Christopher Wool

Christopher Wool is an American artist renowned for his paintings featuring large, black, stenciled letters on white canvases.

Biography of Christopher Wool

Christopher Wool was born in Chicago in 1955. In 1973, he moved to New York City.

The artist studied at Sarah Lawrence College in Bronxville and The New York Studio School in New York (under Jack Tworkov and Harry Krame). After a brief period of formal training at the New York Studio School, he dropped out to immerse himself in the underground film and music scene. From 1980 to 1984, he worked part-time as a studio assistant for Joel Shapiro.

In the late 1980s, Wool started creating word paintings, reportedly inspired by seeing graffiti on a brand-new white truck.

In 1988, Wool and fellow artist Robert Gober presented a collaborative exhibition and installation at 303 Gallery, featuring Wool's seminal text-based painting "Apocalypse Now" (1988). Since the early 1990s, the silkscreen has remained a primary tool in Wool's artistic practice.

Although primarily known as a painter, Wool has also created an extensive collection of black-and-white photographs taken at night in the streets between the Lower East Side and Chinatown. This project, which began in the mid-1990s, was resumed and completed in 2002.

Wool has been recognized as a Fellow of the American Academy in Rome (1989), served as a DAAD Berlin Artist-in-Residence (1992), and received the Wolfgang Hahn Prize.
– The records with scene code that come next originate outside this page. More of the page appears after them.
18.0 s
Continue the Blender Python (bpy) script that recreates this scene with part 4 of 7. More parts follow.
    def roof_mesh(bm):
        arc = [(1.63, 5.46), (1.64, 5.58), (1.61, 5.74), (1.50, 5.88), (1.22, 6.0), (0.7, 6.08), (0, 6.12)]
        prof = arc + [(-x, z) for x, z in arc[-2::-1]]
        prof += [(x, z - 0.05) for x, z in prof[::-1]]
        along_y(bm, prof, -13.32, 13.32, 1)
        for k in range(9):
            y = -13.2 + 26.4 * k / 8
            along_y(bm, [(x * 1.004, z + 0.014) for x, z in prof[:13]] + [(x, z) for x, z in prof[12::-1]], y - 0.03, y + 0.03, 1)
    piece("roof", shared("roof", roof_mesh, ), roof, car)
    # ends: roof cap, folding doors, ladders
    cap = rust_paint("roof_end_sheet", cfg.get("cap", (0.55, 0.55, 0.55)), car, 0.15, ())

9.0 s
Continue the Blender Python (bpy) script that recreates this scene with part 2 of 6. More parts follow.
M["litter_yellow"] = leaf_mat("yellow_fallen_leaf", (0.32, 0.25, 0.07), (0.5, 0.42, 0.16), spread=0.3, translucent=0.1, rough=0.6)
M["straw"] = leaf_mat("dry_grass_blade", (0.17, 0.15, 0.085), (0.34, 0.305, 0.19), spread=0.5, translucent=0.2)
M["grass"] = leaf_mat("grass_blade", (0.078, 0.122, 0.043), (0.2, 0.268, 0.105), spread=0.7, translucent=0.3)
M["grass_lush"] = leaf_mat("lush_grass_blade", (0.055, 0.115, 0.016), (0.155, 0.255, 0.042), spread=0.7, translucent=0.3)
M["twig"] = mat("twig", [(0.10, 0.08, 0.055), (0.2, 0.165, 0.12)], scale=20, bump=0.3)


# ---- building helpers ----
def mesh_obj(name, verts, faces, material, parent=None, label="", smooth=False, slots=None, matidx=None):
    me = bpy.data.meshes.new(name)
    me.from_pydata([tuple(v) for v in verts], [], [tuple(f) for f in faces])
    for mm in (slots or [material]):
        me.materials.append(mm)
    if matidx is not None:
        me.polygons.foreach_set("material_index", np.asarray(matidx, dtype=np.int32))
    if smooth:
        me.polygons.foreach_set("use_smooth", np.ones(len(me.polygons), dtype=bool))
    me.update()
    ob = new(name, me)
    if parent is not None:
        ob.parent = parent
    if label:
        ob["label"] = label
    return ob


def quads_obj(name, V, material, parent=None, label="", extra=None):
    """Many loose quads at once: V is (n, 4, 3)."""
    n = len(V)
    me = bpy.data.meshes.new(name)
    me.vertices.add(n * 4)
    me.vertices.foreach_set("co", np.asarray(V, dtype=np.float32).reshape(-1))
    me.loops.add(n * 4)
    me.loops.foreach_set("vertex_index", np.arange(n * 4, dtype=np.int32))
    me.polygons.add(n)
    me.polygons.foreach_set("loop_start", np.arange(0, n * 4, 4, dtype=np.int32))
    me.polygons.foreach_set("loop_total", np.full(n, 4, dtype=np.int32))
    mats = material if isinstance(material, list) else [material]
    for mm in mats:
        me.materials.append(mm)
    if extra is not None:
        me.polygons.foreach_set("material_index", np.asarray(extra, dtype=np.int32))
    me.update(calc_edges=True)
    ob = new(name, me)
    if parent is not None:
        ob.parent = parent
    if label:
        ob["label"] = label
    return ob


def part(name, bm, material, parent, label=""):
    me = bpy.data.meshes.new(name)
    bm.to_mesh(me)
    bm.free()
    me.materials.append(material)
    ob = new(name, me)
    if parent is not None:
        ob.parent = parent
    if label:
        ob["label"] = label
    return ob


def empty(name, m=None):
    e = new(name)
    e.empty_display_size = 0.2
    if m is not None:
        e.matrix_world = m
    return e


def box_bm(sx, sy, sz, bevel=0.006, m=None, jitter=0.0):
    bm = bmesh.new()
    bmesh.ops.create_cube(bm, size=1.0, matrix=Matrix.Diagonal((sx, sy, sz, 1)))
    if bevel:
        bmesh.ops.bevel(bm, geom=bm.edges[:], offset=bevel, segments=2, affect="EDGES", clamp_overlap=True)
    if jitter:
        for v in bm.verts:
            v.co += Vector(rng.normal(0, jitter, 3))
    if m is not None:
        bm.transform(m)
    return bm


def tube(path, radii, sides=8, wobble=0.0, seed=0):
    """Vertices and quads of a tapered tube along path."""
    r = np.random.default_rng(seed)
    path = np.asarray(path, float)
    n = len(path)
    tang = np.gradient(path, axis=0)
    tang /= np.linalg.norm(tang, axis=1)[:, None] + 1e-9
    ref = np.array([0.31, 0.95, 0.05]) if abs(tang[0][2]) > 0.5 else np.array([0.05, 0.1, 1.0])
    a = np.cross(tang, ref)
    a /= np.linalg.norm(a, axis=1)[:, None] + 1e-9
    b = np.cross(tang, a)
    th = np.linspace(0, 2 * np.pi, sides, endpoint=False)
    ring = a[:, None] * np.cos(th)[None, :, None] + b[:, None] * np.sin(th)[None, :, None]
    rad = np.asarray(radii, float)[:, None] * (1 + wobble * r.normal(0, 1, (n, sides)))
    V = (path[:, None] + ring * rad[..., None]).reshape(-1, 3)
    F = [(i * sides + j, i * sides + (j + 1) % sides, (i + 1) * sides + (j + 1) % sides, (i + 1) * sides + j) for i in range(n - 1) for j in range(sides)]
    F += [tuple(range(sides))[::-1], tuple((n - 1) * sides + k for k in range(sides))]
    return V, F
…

In 2010, he was honored with amfAR's Award of Excellence for Artistic Contributions to the Fight Against AIDS.

His solo exhibitions have been held at various prestigious galleries and museums worldwide, including Hill Art Foundation in New York, Galerie Max Hetzler in Berlin, Fondation Beyeler in Hurden, Luhring Augustine in New York, The Museum of Modern Art in New York, Galerie Gisela Capitain in Cologne, Gagosian Gallery in Rome, Simon Lee in London, among other esteemed venues.

The artist lives and works in New York City and Marfa, Texas, alongside his wife, fellow painter Charline von Heyl.
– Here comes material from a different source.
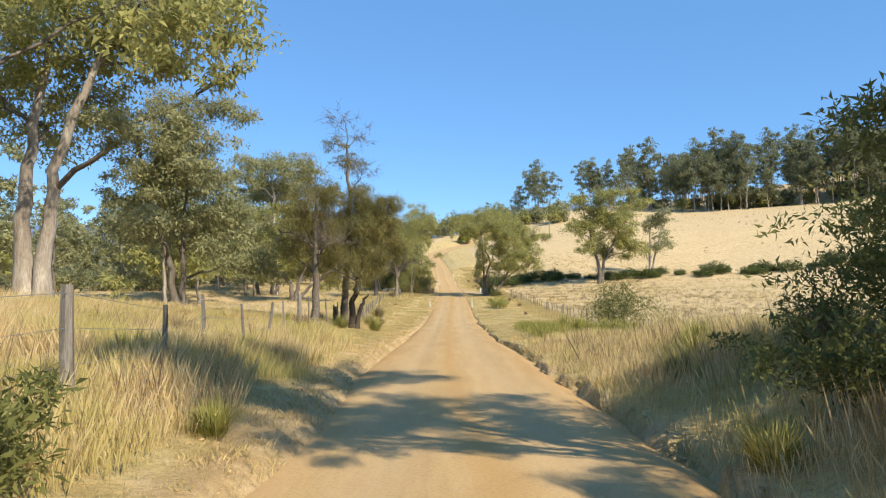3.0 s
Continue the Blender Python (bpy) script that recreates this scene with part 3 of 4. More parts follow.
make_tree("gum_tree", -25.0, 70.0, 16.0, 5.5, "gum", BARK_PALE, LEAF_GUM_GREY, "grey-green gum at the edge of the paddock", 33, clear=0.2, cover=0.95, bark2=BARK_GREY)
make_tree("gum_tree", -19.0, 44.0, 15.0, 4.8, "thin", BARK_PALE, LEAF_GUM_GREY, "slender pale-barked gum with a thin crown", 34, clear=0.35, cover=0.8)
make_tree("gum_tree", -24.0, 36.0, 17.0, 5.5, "thin", BARK_PALE, LEAF_GUM_GREY, "slender pale-barked gum with a thin crown", 35, cover=0.6, clear=0.3)
make_tree("gum_tree", -27.0, 49.0, 17.0, 5.0, "gum", BARK_PALE, LEAF_GUM_GREY, "grey-green gum in the roadside wood", 54, clear=0.28, cover=0.6)
make_tree("gum_tree", -31.0, 61.0, 19.0, 6.0, "gum", BARK_PALE, LEAF_GUM_GREY, "tall grey-green gum in the roadside wood", 55, clear=0.25, cover=0.9, leaf_size=0.4)
make_tree("gum_tree", -33.0, 46.0, 18.0, 6.0, "gum", BARK_PALE, LEAF_GUM, "olive gum in the roadside wood", 56, clear=0.2, cover=0.6, leaf_size=0.4)
make_tree("gum_tree", -11.5, 74.0, 10.0, 4.8, "gum", BARK_GREY, LEAF_GUM_GREY, "low leafy gum inside the fence", 57, leaf_size=0.17, clear=0.1, stems=2, cover=0.9)
make_tree("sapling", -2.7, 26.0, 3.9, 1.25, "wattle", BARK_DARK, LEAF_GUM_GREY, "thin feathery young wattle sapling in long grass", 36, leaf_size=0.10, cover=0.5, clear=0.2, girth=0.04,
          lobes=[(0.3, 0.0, 3.4, 0.48, 0.36), (0.3, -0.3, 2.8, 0.5, 0.35), (0.6, 0.3, 3.0, 0.4, 0.37), (0.4, -0.2, 2.3, 0.59, 0.35), (-0.1, 0.2, 2.3, 0.32, 0.32), (0.8, -0.5, 2.3, 0.3, 0.26), (0.4, 0.5, 3.6, 0.33, 0.23)],
          trunks=[[(-0.03, 0, 0.0), (0.04, 0, 1.48), (0.24, 0, 2.04), (0.32, 0, 3.0)]])
make_tree("dying_tree", -4.9, 78.3, 11.6, 2.4, "thin", BARK_GREY, LEAF_SHEOAK, "half-dead grey tree with bare twigs", 37, leaf_size=0.085, clear=0.25, cover=0.45, girth=0.2, bare=0.7)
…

Christopher Wool's Art Style

Christopher Wool is best known for his paintings of large, black, stenciled letters on white canvases, but he also employs a wide range of styles. Utilizing techniques such as spray painting, hand painting, and screen-printing, he creates a dynamic tension between painting and erasing, gesture and removal, and depth and flatness.

By applying layer upon layer of whites and off-whites over screen-printed elements from his previous works—monochrome forms derived from reproductions, photograph enlargements, and Polaroids of his own paintings—he builds up the surface of his pressurized paintings while seemingly voiding their substance.

Through these diverse procedures of application and cancellation, Wool obscures the faint traces of previous elements, using reproduction and negation creatively to shape a new chapter in contemporary painting. As a result, his paintings are defined as much by what they are not and what they withhold as by what they are.